In the data that follows, count each line holding the string "this"; answer with the number only.

Rows from a dataset of clips and code:
=====

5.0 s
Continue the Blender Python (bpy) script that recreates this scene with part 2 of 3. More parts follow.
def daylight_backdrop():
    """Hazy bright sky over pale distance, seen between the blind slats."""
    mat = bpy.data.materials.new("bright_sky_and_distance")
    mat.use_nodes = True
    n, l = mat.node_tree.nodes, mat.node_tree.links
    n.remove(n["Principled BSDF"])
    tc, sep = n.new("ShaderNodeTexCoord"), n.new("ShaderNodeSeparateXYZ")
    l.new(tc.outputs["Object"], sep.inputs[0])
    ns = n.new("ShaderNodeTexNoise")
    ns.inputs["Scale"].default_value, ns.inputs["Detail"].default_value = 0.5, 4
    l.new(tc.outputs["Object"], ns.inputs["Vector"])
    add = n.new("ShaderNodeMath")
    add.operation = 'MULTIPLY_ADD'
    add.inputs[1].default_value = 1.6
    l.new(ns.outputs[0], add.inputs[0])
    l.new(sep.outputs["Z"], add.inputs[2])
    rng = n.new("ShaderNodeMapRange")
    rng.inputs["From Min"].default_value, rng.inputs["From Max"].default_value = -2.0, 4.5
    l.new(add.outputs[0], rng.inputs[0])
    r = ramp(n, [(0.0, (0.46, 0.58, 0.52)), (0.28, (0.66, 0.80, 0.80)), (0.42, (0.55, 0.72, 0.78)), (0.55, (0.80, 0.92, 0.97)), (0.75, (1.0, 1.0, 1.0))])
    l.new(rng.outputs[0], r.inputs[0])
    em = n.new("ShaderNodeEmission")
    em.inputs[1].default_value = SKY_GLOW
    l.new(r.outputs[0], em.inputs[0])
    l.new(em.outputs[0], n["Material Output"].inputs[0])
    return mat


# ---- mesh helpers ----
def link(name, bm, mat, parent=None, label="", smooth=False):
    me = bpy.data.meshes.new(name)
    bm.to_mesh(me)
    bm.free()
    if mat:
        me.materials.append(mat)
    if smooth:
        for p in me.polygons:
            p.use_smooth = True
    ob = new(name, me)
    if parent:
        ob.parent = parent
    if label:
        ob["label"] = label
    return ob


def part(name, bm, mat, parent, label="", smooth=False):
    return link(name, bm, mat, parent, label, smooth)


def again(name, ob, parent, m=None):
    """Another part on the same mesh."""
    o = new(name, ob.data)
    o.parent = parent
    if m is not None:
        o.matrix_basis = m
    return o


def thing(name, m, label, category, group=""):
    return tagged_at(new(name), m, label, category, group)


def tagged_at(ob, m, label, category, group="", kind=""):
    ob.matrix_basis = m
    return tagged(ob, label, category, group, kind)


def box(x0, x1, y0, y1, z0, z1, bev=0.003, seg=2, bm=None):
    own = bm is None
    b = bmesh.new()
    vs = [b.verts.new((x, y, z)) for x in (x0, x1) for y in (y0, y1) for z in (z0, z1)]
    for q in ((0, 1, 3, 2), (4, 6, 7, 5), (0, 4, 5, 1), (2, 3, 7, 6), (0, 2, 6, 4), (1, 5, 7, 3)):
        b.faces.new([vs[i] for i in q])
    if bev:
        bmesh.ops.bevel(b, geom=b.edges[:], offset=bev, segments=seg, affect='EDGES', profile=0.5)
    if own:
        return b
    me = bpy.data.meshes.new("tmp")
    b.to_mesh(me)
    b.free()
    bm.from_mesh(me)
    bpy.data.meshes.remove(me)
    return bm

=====

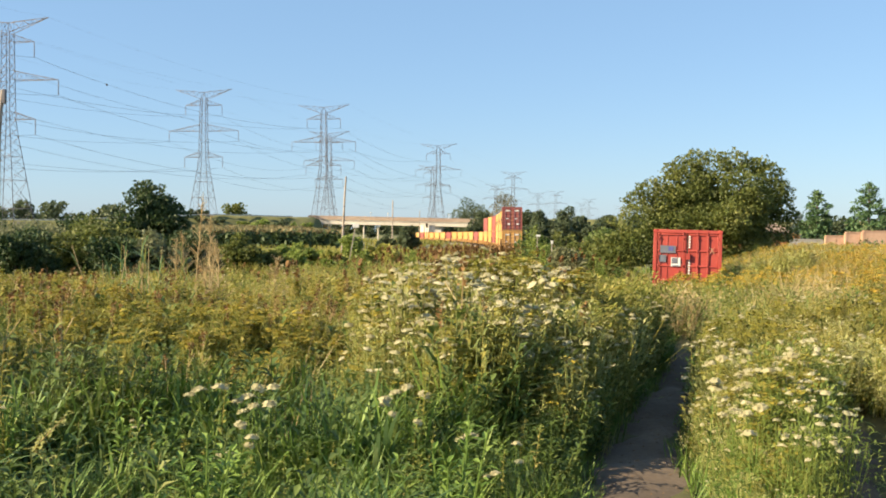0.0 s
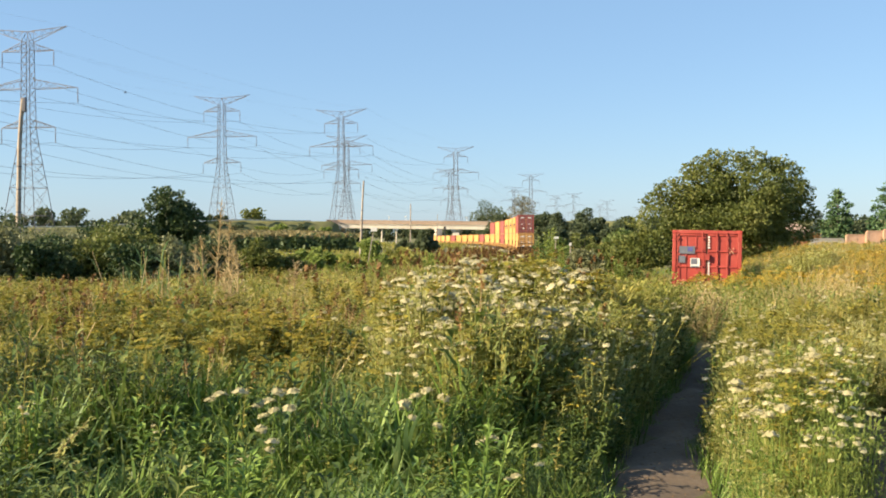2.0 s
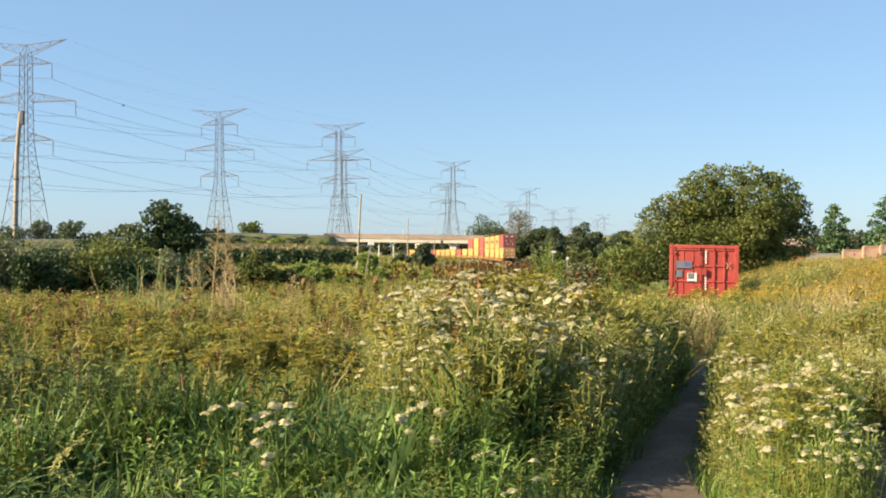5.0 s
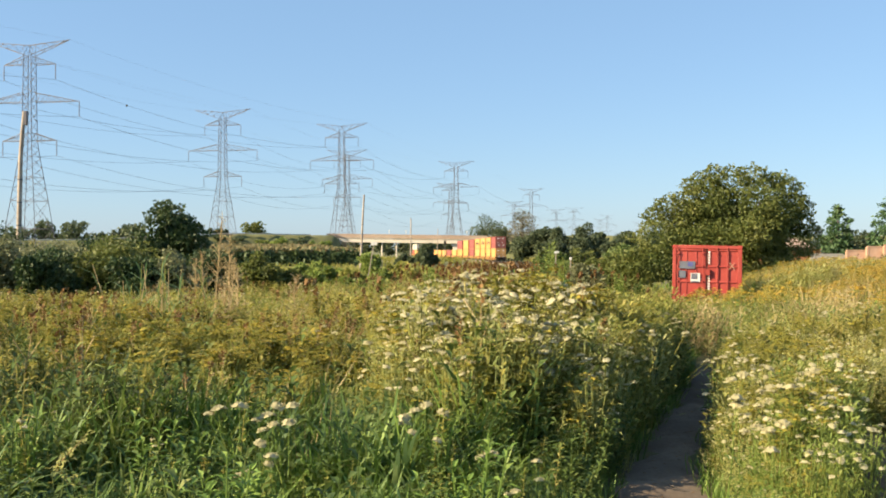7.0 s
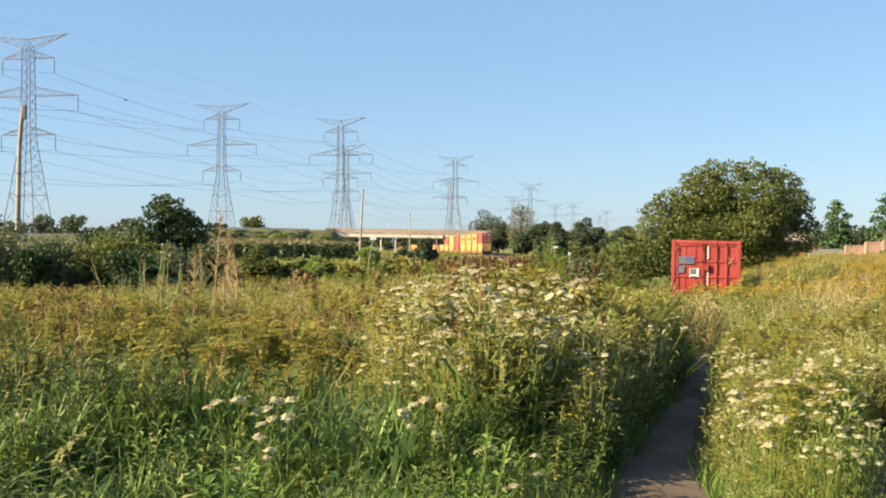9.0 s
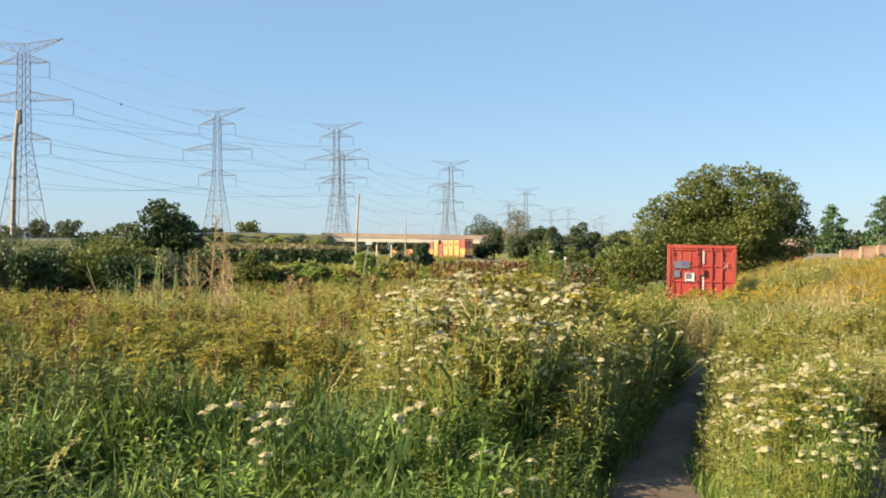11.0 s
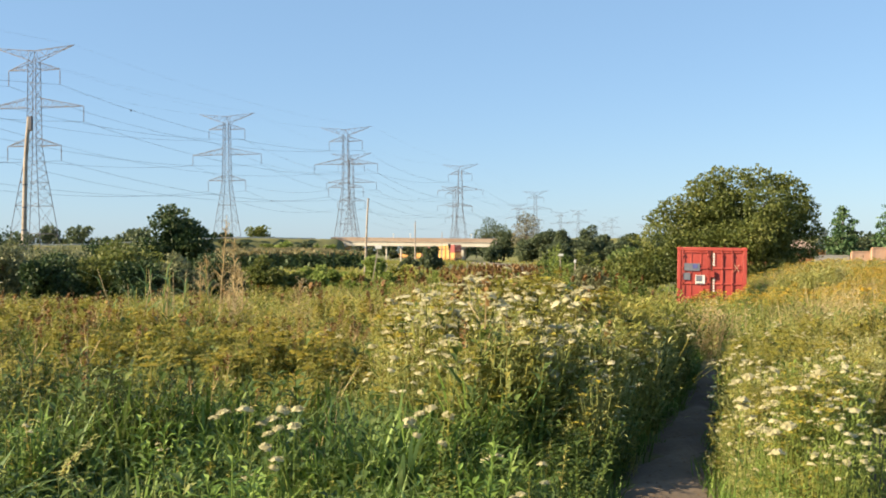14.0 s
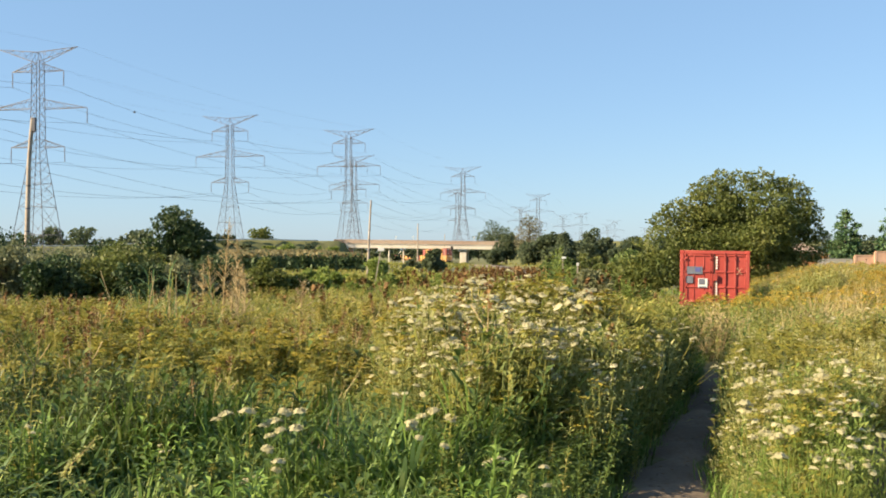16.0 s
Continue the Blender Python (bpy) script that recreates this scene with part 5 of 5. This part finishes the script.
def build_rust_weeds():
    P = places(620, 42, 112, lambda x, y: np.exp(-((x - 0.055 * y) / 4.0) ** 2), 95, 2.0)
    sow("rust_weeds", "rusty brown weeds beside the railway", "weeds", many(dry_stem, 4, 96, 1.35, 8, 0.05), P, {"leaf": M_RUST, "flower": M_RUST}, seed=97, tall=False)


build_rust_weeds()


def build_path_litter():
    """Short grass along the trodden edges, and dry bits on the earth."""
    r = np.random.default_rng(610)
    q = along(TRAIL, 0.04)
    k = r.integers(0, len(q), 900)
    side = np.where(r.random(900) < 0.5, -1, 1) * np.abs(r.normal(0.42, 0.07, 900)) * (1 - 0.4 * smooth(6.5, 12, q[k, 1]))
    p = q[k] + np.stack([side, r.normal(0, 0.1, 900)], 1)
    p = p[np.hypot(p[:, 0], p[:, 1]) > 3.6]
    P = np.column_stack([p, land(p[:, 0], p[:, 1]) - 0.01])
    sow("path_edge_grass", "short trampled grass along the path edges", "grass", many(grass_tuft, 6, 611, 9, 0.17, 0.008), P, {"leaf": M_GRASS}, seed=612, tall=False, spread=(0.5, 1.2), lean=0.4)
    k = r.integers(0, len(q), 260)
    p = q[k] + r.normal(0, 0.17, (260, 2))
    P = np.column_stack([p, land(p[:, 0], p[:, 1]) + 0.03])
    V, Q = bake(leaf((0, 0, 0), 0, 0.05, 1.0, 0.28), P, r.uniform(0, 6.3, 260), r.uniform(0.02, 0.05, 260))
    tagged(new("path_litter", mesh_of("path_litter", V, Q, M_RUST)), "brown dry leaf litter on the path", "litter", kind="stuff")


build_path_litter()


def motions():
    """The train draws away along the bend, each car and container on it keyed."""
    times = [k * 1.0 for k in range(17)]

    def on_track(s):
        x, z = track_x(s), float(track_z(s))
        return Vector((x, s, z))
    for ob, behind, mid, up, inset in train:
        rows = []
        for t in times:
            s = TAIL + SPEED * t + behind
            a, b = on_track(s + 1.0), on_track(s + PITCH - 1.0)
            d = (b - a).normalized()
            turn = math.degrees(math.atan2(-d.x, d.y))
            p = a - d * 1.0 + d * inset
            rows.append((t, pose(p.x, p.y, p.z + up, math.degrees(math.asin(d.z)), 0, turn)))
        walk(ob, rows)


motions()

=====

# Exercise result
2